Celestia était reliée au continent par un pont. Ce pont, un groupuscule l’a fait sauter pour se protéger de l’invasion. Quelle invasion ? Aucune idée. A un moment, Pierrot et Dora s’enfuient, en bateau. Ils accostent près d’un château occupé par un gardien, la propriétaire et le fils de cette dernière. Ils vivent reclus, se sentent en sécurité, affirment qu’ils n’ont pas peur. Peur de quoi ? Aucune idée.

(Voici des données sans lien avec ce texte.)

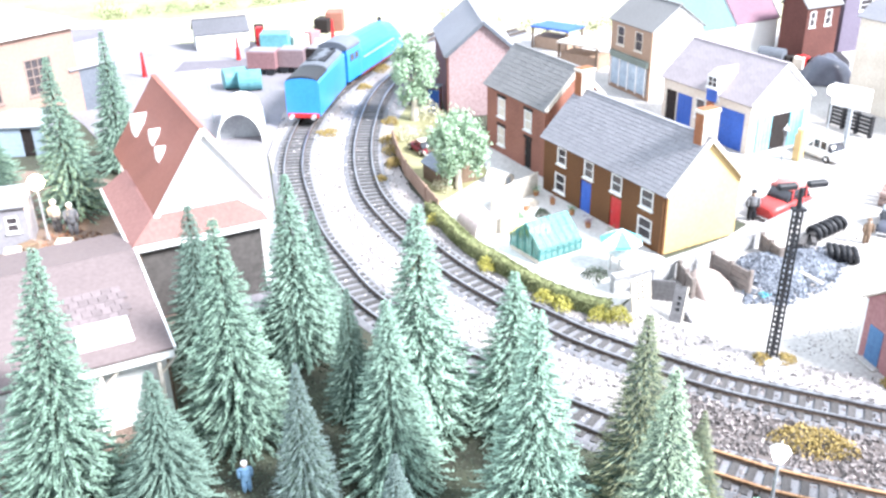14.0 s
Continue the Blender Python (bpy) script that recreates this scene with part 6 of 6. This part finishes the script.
for x, y, ln, m, lab in ((-36.2, 184.2, 3.0, WAGON_PINK, "pink"), (-30.2, 185.2, 2.7, WAGON_MAUVE, "mauve"), (-25.6, 186.4, 1.6, DARK, "black")):
    root = thing("goods_wagon", x, y, 0, -8, lab + " open goods wagon in the siding", "wagon")
    bm = bmesh.new()
    box(bm, -ln, ln, -2.4, 2.4, 1.4, 4.8)
    part("body", bm, m, root)
    bm = bmesh.new()
    box(bm, -ln + .3, ln - .3, -2.0, 2.0, 4.8, 4.95)
    part("load", bm, GOODS, root)
    for xx in (-ln * .6, ln * .6):
        bm = bmesh.new()
        tube(bm, 1.1, 1.1, -2.3, 2.3, 14, Matrix.Translation((xx, 0, 1.1)) @ Matrix.Rotation(radians(90), 4, "X"))
        part("wheelset", bm, BLACK, root)
for k, (x, y, sx, hh, m, lab) in enumerate(((-37.1, 203, 3.2, 4.4, TANK_TEAL, "teal"), (-41.6, 207.2, 0.8, 4.6, RED_PAINT, "red"), (-42.2, 210.2, 1.0, 4.6, DARK, "black"), (-32.5, 206, 2.0, 3, CREAM, "cream"), (-29.5, 208, 1.6, 3.4, PINK_WALL, "pink"), (-31.6, 211, 1.6, 3, WHITE, "white"), (-28.6, 222, 2.2, 3.4, DARK, "black"), (-26.0, 224.5, 2.6, 4.6, BRICK_PLAIN, "dark red"), (-27.0, 203, 1.4, 2.4, WHITE, "white"), (-33.8, 199.5, 1.2, 2.0, TANK_TEAL, "green"))):
    solo("goods_crate", soft_box(-sx, sx, -sx * .8, sx * .8, 0, hh, .15), m, x, y, 0, 13 * k, lab + " crate or bundle piled in the goods yard", "crate", "goods piled in the yard")
house("white_store", -55.4, 203.6, 20.5, 12, 7, 3.7, 2.7, WHITE, GREY, STORE_ROOF, "low white goods store with a dark grey roof", category="store", over=0.3)
for x, y in ((-61.1, 182.3), (-44.2, 195.2), (-25.2, 211.6)):
    bm = bmesh.new()
    tube(bm, .55, .2, 0, 5.2, 10)
    solo("signal_post", bm, RED_PAINT, x, y, 0, 0, "thin red tapered post in the goods yard", "post")
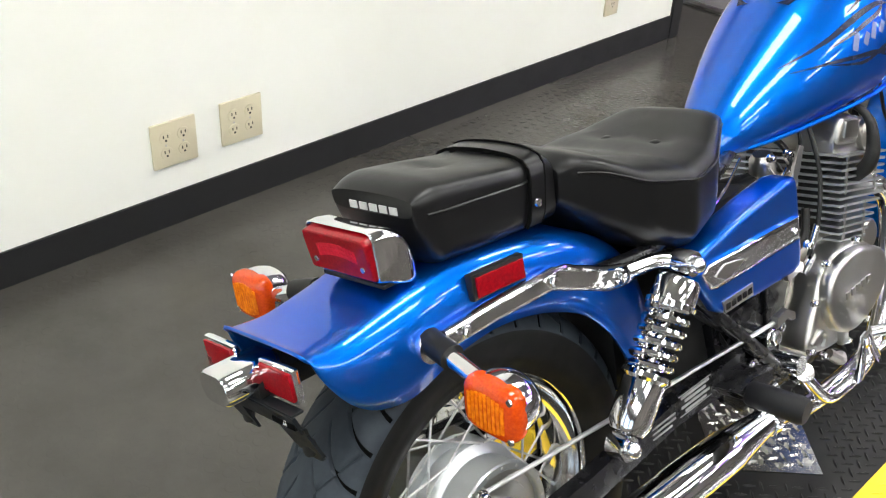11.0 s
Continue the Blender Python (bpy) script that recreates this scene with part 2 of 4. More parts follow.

Quand Pierrot et Dora ont quitté Celestia, j’ai eu l’impression de tenir un truc. Le début de quelque chose de compréhensible. Mais quand le gamin de la proprio, du haut de ses 3 ans, leur a proposé de monter en voiture et de les conduire vers une destination inconnue, j’ai à nouveau perdu pied. Je ne vais pas aller plus loin dans ce résumé décousu, il dit la difficulté de trouver ses marques dans cette histoire dépourvue du moindre repère pour le lecteur. Un lecteur à qui il ne reste pas trente-six options après avoir entamé l’album. Première option : l’abandon. Deuxième option : s’accrocher et chercher absolument à comprendre. Dernière option : se laisse porter, naviguer à vue, accepter le côté irrationnel et se dire qu’on est face à une proposition intellectuelle et artistique difficilement cernable, dans son intégralité en tout cas.C’est cette dernière option qui s’est imposée à moi au fil des pages. Ok j’ai pas tout compris. Pour être honnête j’ai peut-être même rien compris. Mais le voyage auprès de Pierrot et Dora n’a pas pour autant été désagréable. L’atmosphère vaporeuse, l’ambiance onirique et souvent contemplative, la luminosité du dessin… il se dégage de l’ensemble un charme presque envoutant et assez inexplicable. Impossible de dire si j’ai aimé ou pas, impossible de le recommander à qui que ce soit mais au final impossible de ne pas reconnaître que j’ai vécu une sacrée expérience de lecture.
Celestia de Manuele Fior. Atrabile, 2020. 272 pages. 30,00 euros.